The principle of perpendicular magnetization for storage of data in appropriate recording media is generally known (cf. e.g. "IEEE Transactions on Magnetics", Vol. MAG-16, No. 1, January, 1980, pages 71 to 76, or Vol. MAG-20, No. 5, September, 1984, pages 657 to 662 and 675 to 680). The recording media to be provided for use with this principle, often referred to as vertical magnetization or vertical data storage, may be present in particular in the form of rigid magnetic memory plates. Such a recording medium has at least one memory layer of predetermined thickness, to be magnetized accordingly, made of a material with vertical magnetic anisotropy, the axis of the so-called easy magnetization of this layer being oriented perpendicular to the surface of the recording medium. Preferred as a memory material is CoCr (cf., e.g., "IEEE Transactions on Magnetics", Vol. MAG-14, No. 5, September, 1978, pages 849 to 851). By means of special magnet heads, the individual data can then be registered along a track as bits in successive sections by appropriate remagnetization of the memory layer in the form of flux changes. The bits or flux changes have a predetermined extent in the longitudinal direction of the track, referred to also as record wavelength. This extent may be substantially smaller for vertical magnetization than for storage according to the known principle of longitudinal (horizontal) magnetization, where reduction of the record wavelength is limited by the demagnetization of the material. That is, by perpendicular magnetization, the data density can be increased as compared with longitudinal magnetization.

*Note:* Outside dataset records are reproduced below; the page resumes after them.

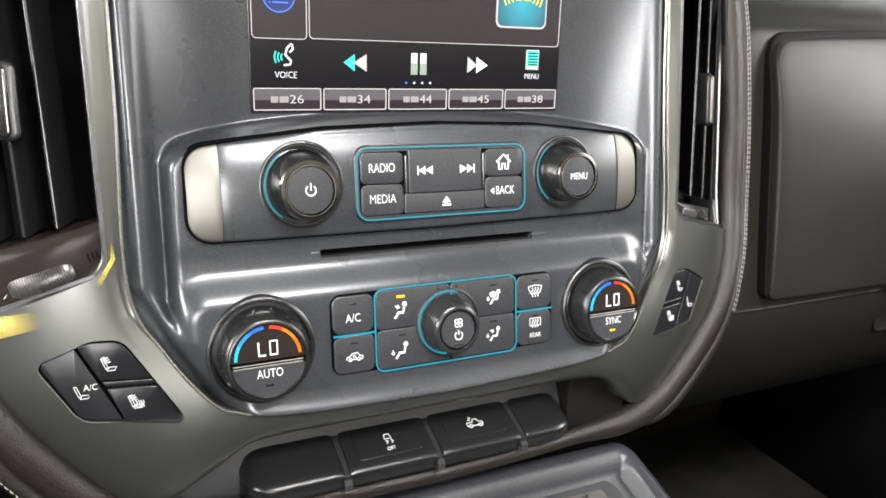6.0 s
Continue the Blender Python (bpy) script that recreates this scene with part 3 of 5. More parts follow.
def charcoal_depth(X, Z):
    ax = np.abs(X)
    base = F(Z)
    step = lambda a, b, v: (lambda t: t * t * (3 - 2 * t))(np.clip((v - a) / (b - a), 0, 1))  # noqa: E731
    # distance inwards from the outline
    qx, qz = ax - 0.124, Z - 0.084
    d = 0.026 - np.hypot(np.maximum(qx, 0), np.maximum(qz, 0)) - np.minimum(np.maximum(qx, qz), 0)
    d = np.minimum(d, -0.875 * (ax - 0.151) + 0.484 * (Z + 0.074))
    foot = Z - foot_line(ax)
    # display recess with broad ramps at its sides
    s = np.clip((0.1440 - ax) / 0.054, 0, 1)
    ramp = (0.0012 - base) * (1 - (1 - s) ** 1.9)
    y = base + ramp * np.minimum(step(0.0030, 0.0150, 0.150 - ax), step(0.0050, 0.0088, d))
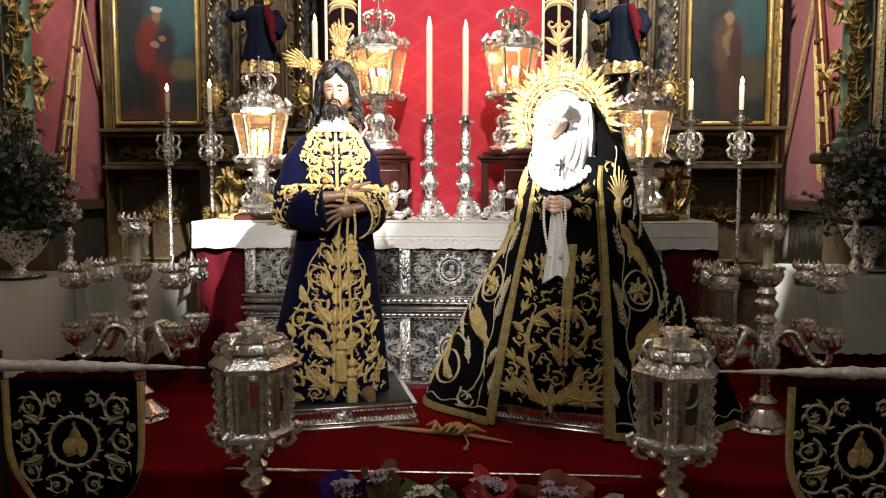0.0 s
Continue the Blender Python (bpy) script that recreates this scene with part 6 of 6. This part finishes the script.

Now if one guides a thin film magnet head of the initially mentioned kind along a track over a record medium in which magnetic flux changes have been registered by vertical magnetization, a predetermined read voltage can be produced with this head. This read voltage depends on the number of flux changes per unit length of the track, i.e., on the flux change density. A corresponding curve of the read voltage as a function of this flux change density in a diagram is known as a roll-off curve. Now it is found that with known thin film magnet heads this curve assumes for a certain value of the flux change density a marked maximum value D.sub.p and drops sharply with further increase of the flux change density (cf., e.g., "IEEE Transactions on Magnetics", Vol. MAG-23, No. 1, January, 1987, pages 177-179). This decrease of the read voltage can be explained by a superposition (interference) of the bipolar read signals--progressing with increasing flux change density--which one obtains when reading a single flux change.
Because of this marked dependence of the read voltage on the flux change density, in particular in the range of the maximum value D.sub.p, the expense for signal processing in a read/write channel of the magnet head of the initially mentioned kind is correspondingly great.